When he and his family return from Egypt, Jesus returns to a life much like yours and mine. Except for this: it will lead him to a cross before it shows him an empty tomb. Jesus did not shirk human experience. He didn’t fake it—he lived it up to his neck. He knew fear and hurt, joy and satisfaction, just as we do. We can trust this Jesus, because his was a life full of the seeds of human kindness. And Jesus, the man of kindness, embodied the power of love to transform.
Lest we should think of this as “that was then and this is now,” lest we should find this call to kindness weak or unattractive, it is well to look at its power in the world around us. New Year’s Eve celebrations in South Africa were marked by Nelson Mandela’s return to the prison on Robin Island where he had been held captive for seventeen years. Imprisoned to prevent his people throwing off the chains of apartheid. Dancers drummed the hallway of the prison, dispelling the darkness of suffering. When it was complete Mandela walked to his old prison cell, where he lit a candle and, carrying it from that place much as we carry the Paschal Candle in procession at the Easter Vigil, he handed this light to his successor with the simple word—freedom. Darkness had been dispelled in the fragile and precious light of a new day. And light in South Africa will not be maintained by grand schemes but by the individual witness of compassionate individuals.
So we have come full circle. Stephen, who chose love above life, the children who suffered death at the hands of human evil, and the witness of the man John, who lived the life of love to the end.

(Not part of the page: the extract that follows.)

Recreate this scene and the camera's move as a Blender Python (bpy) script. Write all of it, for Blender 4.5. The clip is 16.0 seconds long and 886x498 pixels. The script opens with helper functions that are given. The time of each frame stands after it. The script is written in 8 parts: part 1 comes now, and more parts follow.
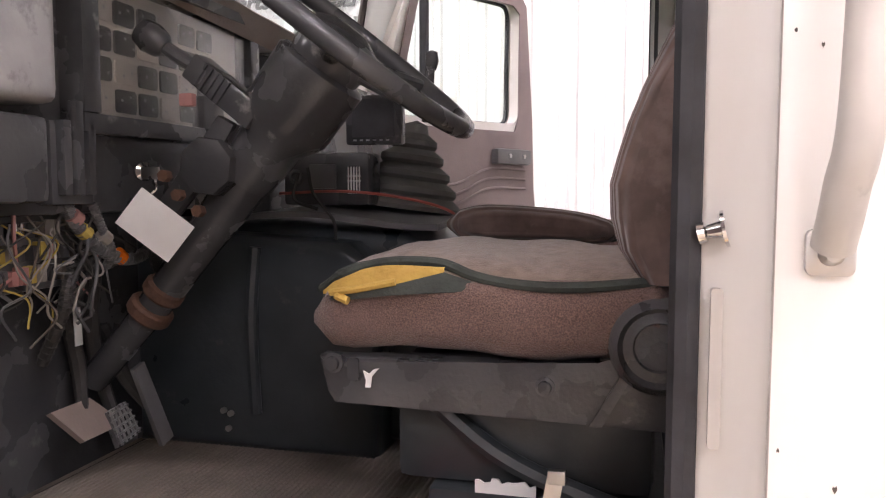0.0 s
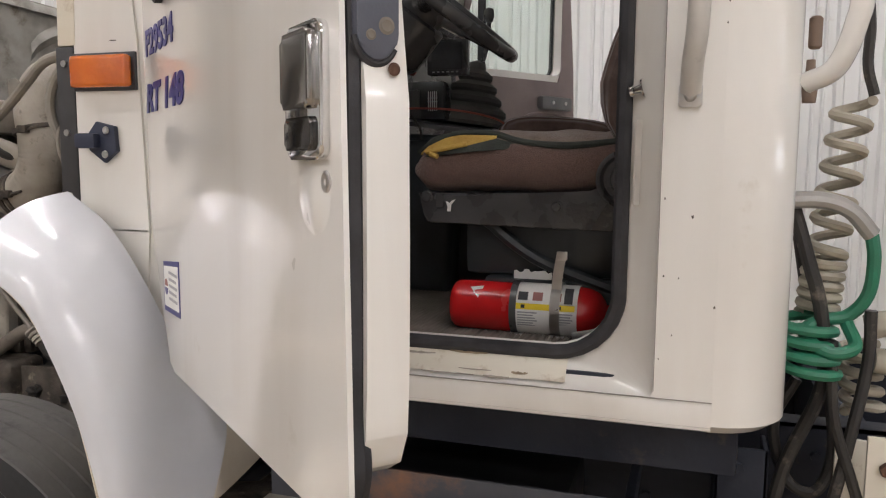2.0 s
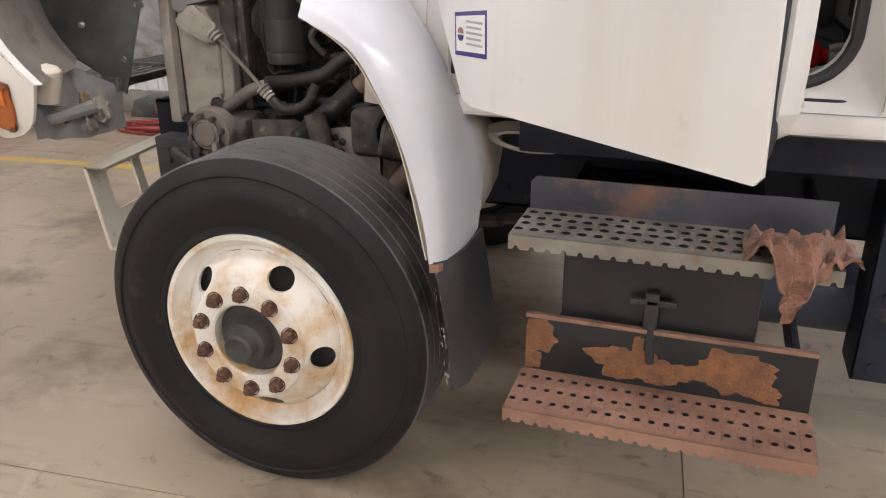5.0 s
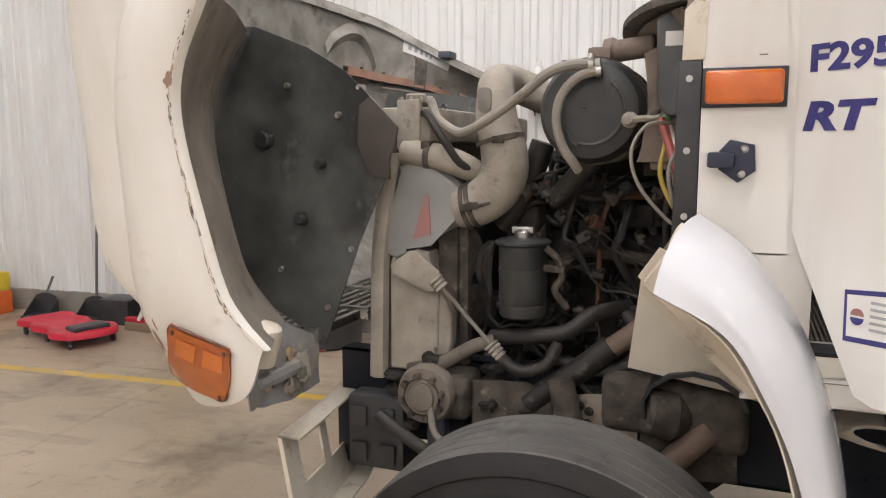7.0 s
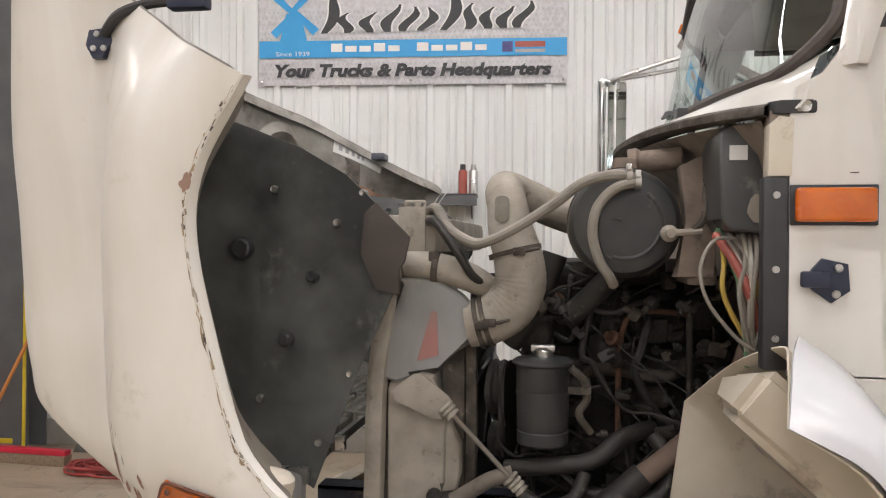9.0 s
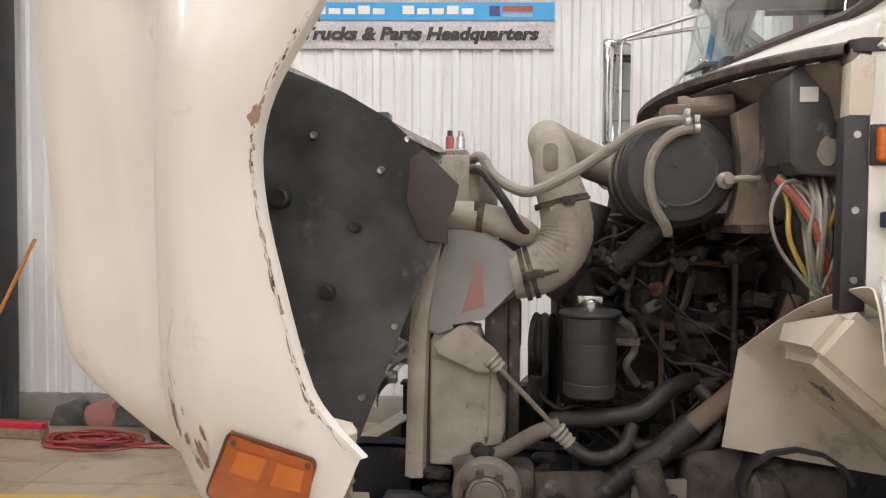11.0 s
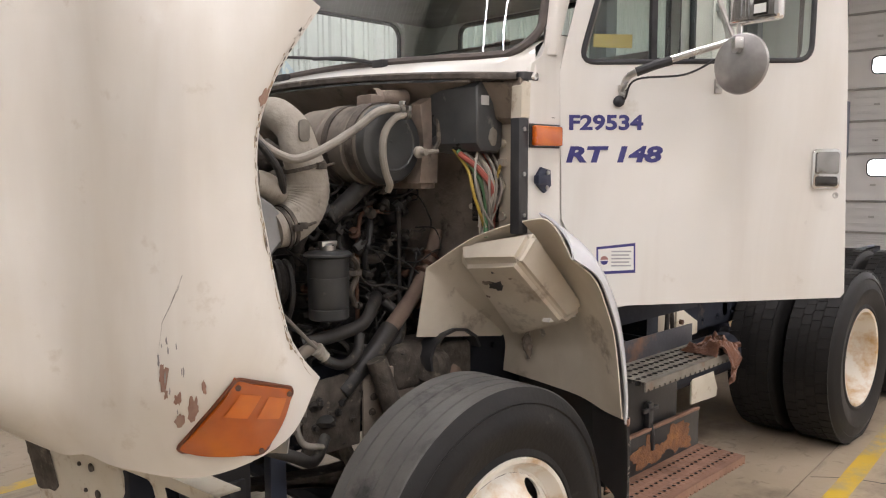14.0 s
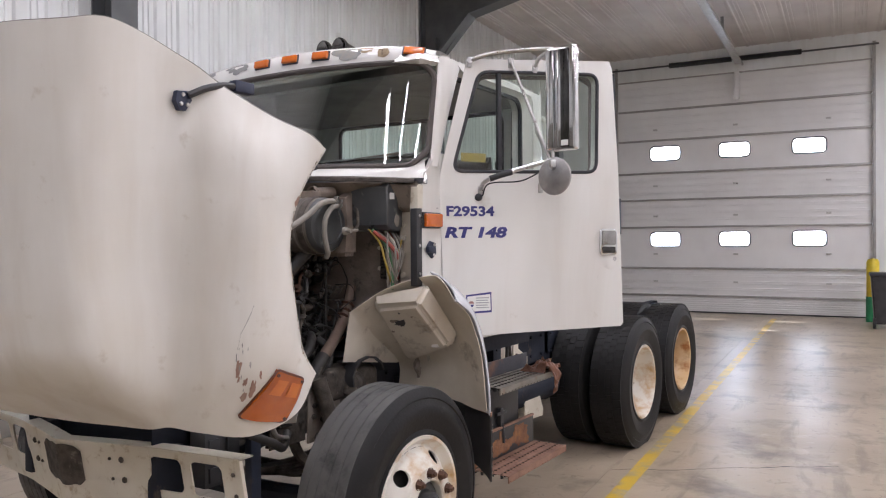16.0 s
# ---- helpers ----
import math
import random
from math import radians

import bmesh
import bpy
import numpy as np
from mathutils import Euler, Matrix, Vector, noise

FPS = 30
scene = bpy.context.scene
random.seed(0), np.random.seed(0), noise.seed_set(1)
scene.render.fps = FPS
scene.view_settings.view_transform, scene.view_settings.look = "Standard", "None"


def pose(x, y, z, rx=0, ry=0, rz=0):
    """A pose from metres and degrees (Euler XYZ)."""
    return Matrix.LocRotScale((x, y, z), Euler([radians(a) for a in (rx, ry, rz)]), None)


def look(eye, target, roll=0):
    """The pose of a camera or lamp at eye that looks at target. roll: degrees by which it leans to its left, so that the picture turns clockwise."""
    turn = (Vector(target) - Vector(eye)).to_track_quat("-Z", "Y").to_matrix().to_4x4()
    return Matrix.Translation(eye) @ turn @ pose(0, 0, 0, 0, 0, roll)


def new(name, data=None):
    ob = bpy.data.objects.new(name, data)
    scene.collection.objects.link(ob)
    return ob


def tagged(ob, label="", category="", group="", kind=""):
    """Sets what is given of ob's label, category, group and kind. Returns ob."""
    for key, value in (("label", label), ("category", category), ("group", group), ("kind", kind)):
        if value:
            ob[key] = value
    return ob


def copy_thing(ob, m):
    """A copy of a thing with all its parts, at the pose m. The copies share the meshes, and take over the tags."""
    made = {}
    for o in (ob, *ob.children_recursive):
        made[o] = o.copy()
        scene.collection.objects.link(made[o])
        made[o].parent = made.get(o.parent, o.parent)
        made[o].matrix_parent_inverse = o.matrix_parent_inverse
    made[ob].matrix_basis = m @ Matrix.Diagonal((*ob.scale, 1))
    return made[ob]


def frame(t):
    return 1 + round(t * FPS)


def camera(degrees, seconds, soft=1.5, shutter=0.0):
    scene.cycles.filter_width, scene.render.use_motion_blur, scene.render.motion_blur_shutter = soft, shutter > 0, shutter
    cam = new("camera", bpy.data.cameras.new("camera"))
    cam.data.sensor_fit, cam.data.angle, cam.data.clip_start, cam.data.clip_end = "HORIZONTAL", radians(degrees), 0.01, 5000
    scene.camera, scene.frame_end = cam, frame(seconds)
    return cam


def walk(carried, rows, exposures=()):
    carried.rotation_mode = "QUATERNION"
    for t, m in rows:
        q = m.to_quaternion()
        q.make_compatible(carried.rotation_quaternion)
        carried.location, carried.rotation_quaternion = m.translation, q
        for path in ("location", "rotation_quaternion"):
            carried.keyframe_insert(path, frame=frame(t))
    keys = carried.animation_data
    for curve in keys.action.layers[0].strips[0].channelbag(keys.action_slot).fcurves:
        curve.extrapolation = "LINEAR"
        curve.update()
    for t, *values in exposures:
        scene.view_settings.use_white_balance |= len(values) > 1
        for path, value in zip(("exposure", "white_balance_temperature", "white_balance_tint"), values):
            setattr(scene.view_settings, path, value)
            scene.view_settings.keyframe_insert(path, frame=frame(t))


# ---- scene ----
cam = camera(59.7, 16.0, soft=1.15)
METRES, EYE, TILT, LEAN, TURN = 5.56, 1.70, 0.0, 0.0, 14.0
ROWS = [
    (0.0, 0.0, 0.0, 0.0, 0.0, -4.46, -0.04),
    (0.5, -0.0007, -0.0229, -0.01, 0.42, -4.07, -0.17),
    (1.0, -0.0036, -0.0499, -0.018, 1.65, -4.21, -0.3),
    (1.5, -0.0014, -0.0814, -0.0212, 2.71, -5.3, -0.4),
    (2.0, 0.0001, -0.1163, -0.0279, 3.89, -6.44, -0.34),
    (2.5, -0.0102, -0.147, -0.0316, 6.5, -7.89, -0.23),
    (3.0, -0.0239, -0.1714, -0.0377, 8.61, -10.76, -0.14),
    (3.5, -0.0301, -0.1934, -0.0415, 8.95, -17.6, 0.33),
    (3.7, -0.0332, -0.2007, -0.0438, 8.41, -19.61, 0.43),
    (5.8, -0.1360, -0.1690, -0.0275, 4.55, -22.12, 0.7),
    (6.0, -0.145, -0.157, -0.0264, 5.09, -19.23, 0.64),
    (6.5, -0.1746, -0.1369, -0.0178, 6.16, -12.5, 0.46),
    (7.0, -0.2104, -0.1213, -0.0162, 7.22, -7.6, 0.03),
    (7.5, -0.2395, -0.105, -0.0127, 6.98, -5.24, -0.09),
    (8.0, -0.2606, -0.0932, -0.0087, 3.84, -3.17, -0.18),
    (8.5, -0.2813, -0.0874, -0.0086, -0.8, -1.11, -0.29),
    (8.7, -0.2869, -0.0874, -0.0091, -2.78, -0.38, -0.33),
    (10.8, -0.3222, -0.0799, -0.0197, -7.75, -1.41, -0.35),
    (11.0, -0.3301, -0.073, -0.0222, -7.72, -2.13, -0.38),
    (11.5, -0.3519, -0.0576, -0.0242, -8.13, -3.84, -0.29),
    (12.0, -0.3804, -0.0512, -0.0205, -10.31, -5.21, -0.17),
    (12.5, -0.4171, -0.0453, -0.0185, -22.18, -6.36, -0.2),
    (13.0, -0.4604, -0.0436, -0.0204, -38.87, -6.49, -0.04),
    (13.5, -0.5092, -0.0363, -0.019, -48.78, -6.08, 0.2),
    (14.0, -0.5558, -0.0272, -0.0167, -58.28, -5.69, 0.18),
    (14.5, -0.6088, -0.033, -0.0157, -65.66, -4.94, 0.33),
    (15.0, -0.6582, -0.0368, -0.0165, -68.96, -3.24, 0.45),
    (15.5, -0.7138, -0.0383, -0.0139, -70.67, -1.76, 0.36),
    (16.0, -0.767, -0.0595, -0.0158, -71.52, -0.44, 0.36),
]
walk(cam, [(t, pose(0, 0, EYE, TILT, LEAN, TURN) @ pose(METRES * x, METRES * y, METRES * z, 90 + pitch, roll, yaw)) for t, x, y, z, yaw, pitch, roll in ROWS],
     [(0.0, 2.1, 6400, 21), (0.5, 1.3, 6350, 16), (1.2, 0.98, 6350, 11), (1.8, 0.92, 6350, 10), (3.0, 1.12, 6400, 10), (3.5, 1.25, 6400, 10), (5.8, 1.2, 6100, 10), (6.3, 1.2, 6350, 10), (7.5, 1.12, 6400, 10), (8.3, 1.0, 6400, 9), (11.0, 1.16, 6400, 9), (12.2, 1.28, 6350, 9), (13.5, 1.16, 6400, 10), (14.5, 1.06, 6250, 12), (16.0, 0.92, 5900, 14)])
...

This year 2000, then, brings to mind our desire to be free, our longing for the world to be in balance, our tenderness for peace. It reminds us once again of God’s call to love. To take responsibility for our loving. To plant seeds of kindness. To take care of each other. To watch out for the lost and the lonely, the insignificant and the poor. To choose the love which is life that we also may be the sons and daughters of God.